- **Records with scene code**:
= = = = = = =

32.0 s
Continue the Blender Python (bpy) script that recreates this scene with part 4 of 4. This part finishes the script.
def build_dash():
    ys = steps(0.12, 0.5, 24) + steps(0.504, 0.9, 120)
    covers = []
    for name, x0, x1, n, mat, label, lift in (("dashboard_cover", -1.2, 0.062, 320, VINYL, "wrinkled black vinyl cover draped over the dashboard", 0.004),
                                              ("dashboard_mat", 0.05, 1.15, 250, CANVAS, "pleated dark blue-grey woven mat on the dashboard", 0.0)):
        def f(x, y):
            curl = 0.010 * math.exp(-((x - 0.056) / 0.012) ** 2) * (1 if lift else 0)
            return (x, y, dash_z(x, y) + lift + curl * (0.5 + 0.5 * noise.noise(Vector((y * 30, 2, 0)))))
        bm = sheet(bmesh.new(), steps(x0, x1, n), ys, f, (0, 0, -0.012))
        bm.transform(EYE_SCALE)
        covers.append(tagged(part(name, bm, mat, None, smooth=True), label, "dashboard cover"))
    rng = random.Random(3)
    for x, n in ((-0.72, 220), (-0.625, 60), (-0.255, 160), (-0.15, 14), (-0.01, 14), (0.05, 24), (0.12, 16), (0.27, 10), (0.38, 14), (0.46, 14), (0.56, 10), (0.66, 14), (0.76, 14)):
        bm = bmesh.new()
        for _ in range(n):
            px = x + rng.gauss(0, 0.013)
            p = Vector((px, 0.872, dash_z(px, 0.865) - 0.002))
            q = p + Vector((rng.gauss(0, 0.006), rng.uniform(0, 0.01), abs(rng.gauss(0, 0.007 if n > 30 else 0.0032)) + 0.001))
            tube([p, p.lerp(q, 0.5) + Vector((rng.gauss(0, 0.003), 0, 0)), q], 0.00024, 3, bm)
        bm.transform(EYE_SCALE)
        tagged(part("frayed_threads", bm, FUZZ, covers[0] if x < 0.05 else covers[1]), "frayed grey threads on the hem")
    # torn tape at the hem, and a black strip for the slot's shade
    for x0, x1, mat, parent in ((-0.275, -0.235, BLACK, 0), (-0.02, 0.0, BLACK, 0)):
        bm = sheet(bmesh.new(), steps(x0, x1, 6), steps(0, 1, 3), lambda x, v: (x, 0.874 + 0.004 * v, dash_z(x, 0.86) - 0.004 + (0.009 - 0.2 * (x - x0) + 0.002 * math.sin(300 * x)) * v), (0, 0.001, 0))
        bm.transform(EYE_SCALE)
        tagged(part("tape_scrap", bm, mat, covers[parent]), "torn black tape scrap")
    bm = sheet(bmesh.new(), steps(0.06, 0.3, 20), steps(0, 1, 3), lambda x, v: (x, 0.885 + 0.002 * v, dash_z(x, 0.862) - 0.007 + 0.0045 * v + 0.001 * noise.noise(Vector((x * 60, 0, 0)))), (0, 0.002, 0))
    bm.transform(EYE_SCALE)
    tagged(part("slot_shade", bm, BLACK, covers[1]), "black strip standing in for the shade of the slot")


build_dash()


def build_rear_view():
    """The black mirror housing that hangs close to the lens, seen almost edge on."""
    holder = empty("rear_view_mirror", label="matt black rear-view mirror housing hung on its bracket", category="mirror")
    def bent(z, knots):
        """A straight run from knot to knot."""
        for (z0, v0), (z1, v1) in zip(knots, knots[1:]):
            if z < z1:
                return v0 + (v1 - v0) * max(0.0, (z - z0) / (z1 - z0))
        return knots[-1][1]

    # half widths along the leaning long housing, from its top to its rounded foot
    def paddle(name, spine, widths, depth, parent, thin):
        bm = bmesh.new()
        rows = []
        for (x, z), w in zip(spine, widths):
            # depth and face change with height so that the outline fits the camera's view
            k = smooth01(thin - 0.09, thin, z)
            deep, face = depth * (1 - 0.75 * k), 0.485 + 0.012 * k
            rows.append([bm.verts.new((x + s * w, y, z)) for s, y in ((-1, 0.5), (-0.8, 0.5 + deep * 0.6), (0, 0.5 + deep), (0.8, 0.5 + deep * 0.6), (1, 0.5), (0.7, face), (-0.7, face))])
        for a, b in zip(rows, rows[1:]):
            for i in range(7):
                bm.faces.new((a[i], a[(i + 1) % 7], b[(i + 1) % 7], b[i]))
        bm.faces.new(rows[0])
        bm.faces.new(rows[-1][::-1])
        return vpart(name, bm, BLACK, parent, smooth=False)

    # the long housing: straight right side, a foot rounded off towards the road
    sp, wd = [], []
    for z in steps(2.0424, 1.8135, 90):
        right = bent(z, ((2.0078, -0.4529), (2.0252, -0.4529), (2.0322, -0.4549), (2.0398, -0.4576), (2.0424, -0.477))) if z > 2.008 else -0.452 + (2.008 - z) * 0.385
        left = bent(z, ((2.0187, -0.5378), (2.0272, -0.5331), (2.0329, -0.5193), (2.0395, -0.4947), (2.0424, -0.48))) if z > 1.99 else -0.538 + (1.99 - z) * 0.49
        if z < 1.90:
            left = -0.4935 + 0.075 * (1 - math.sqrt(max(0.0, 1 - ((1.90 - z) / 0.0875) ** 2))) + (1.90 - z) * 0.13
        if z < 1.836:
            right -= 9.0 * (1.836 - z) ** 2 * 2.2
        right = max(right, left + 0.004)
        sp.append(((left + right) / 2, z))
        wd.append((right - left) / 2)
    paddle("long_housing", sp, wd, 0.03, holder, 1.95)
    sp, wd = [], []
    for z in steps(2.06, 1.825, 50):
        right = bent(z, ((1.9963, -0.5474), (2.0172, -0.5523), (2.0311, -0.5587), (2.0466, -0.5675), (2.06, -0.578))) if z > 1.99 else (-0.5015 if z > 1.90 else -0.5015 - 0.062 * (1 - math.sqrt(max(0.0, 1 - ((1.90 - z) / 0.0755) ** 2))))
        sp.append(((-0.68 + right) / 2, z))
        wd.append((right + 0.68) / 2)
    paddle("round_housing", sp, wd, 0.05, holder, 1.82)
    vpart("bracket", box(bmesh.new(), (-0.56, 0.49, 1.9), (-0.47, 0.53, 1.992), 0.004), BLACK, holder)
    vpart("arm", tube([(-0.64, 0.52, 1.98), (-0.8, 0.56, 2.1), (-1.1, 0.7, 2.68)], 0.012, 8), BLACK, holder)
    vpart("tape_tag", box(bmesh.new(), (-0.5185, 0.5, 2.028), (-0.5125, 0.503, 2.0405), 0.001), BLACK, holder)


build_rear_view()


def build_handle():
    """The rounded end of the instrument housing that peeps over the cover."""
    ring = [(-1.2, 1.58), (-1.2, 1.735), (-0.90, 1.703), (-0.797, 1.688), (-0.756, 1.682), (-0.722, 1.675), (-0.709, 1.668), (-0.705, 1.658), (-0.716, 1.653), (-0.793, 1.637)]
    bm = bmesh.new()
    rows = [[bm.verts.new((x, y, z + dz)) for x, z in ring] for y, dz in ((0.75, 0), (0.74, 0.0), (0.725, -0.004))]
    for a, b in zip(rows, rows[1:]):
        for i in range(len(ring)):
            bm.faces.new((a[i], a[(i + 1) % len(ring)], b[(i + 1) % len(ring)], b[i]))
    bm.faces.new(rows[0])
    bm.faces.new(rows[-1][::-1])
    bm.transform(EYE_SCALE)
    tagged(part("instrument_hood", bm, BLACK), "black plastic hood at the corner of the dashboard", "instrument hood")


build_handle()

= = = = = = =

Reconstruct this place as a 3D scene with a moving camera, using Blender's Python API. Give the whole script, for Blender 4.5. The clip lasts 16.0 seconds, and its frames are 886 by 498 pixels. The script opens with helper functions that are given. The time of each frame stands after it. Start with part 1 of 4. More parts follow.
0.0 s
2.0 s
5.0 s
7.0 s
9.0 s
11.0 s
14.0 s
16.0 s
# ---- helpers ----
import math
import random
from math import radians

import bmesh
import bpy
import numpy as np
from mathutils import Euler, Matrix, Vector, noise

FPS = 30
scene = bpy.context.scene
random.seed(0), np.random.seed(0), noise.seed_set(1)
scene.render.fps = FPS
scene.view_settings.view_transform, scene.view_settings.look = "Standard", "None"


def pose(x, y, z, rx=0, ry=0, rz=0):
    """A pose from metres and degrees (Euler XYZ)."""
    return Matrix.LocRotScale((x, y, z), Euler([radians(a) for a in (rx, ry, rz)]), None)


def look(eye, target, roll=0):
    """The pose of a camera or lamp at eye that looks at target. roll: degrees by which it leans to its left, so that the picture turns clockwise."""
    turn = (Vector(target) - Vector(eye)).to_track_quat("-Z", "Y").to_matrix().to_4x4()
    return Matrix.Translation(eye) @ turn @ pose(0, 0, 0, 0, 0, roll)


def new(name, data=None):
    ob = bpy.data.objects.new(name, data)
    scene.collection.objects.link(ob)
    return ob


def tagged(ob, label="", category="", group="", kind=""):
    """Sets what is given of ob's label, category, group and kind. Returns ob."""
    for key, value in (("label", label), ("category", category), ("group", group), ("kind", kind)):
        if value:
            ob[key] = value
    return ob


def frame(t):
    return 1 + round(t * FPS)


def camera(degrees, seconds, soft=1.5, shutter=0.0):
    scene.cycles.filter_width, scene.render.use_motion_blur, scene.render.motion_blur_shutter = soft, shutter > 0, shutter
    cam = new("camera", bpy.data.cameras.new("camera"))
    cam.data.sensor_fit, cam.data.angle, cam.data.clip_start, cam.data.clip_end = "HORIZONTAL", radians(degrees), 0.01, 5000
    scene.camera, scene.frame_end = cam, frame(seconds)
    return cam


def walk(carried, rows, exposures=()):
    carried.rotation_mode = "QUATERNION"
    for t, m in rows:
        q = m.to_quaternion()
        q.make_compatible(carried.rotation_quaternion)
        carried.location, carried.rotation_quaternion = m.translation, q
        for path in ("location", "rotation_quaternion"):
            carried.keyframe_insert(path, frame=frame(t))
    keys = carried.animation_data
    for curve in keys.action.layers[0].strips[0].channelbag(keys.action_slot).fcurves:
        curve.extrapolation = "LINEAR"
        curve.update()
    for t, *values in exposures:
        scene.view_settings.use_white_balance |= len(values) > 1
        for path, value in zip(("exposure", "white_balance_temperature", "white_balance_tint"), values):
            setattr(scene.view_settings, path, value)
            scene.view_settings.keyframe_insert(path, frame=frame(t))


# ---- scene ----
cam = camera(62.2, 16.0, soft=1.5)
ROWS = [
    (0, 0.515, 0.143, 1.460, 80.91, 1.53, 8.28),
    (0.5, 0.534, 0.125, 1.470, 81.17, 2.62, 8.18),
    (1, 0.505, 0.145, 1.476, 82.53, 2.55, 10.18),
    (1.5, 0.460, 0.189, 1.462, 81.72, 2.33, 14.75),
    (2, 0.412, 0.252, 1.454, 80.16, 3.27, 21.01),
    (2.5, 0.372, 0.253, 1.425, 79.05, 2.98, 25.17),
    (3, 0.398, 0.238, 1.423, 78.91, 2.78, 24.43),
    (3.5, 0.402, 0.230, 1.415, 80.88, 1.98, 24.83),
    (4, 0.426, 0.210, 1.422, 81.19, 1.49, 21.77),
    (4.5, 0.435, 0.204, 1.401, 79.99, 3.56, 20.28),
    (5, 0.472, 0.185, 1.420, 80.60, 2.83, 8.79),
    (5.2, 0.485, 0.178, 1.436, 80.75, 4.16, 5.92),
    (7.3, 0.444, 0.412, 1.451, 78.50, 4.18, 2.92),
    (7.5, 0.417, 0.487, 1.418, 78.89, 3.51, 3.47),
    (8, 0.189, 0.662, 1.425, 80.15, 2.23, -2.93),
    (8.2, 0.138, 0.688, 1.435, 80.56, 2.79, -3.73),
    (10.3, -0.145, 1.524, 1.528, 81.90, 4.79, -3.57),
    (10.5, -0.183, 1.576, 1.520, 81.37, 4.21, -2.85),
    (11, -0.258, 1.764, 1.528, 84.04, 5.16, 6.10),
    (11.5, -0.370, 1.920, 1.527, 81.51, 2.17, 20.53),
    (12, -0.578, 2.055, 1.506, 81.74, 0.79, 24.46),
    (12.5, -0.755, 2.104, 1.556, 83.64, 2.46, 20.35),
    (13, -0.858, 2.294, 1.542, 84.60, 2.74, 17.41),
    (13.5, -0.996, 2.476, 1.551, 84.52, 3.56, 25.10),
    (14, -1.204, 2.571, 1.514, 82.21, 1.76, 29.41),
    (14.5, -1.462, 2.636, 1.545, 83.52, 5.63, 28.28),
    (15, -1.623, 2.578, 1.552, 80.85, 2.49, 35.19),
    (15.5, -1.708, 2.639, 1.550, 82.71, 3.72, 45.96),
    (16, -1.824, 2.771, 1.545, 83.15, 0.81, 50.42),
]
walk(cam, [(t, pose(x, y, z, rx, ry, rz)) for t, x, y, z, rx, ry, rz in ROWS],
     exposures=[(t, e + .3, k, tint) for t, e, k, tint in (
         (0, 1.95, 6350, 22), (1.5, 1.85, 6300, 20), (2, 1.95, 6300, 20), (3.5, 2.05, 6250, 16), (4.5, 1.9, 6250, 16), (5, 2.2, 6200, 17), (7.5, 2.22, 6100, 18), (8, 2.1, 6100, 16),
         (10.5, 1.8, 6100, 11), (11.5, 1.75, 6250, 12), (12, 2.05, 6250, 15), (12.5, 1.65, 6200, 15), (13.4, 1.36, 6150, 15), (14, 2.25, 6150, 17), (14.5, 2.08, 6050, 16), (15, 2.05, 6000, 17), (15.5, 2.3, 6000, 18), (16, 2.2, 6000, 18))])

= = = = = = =

- **INSTRUCTION**:
What is the number of lines in the records above that include the word "from"? Reply with that number and nothing more.

- **REPLY**:
5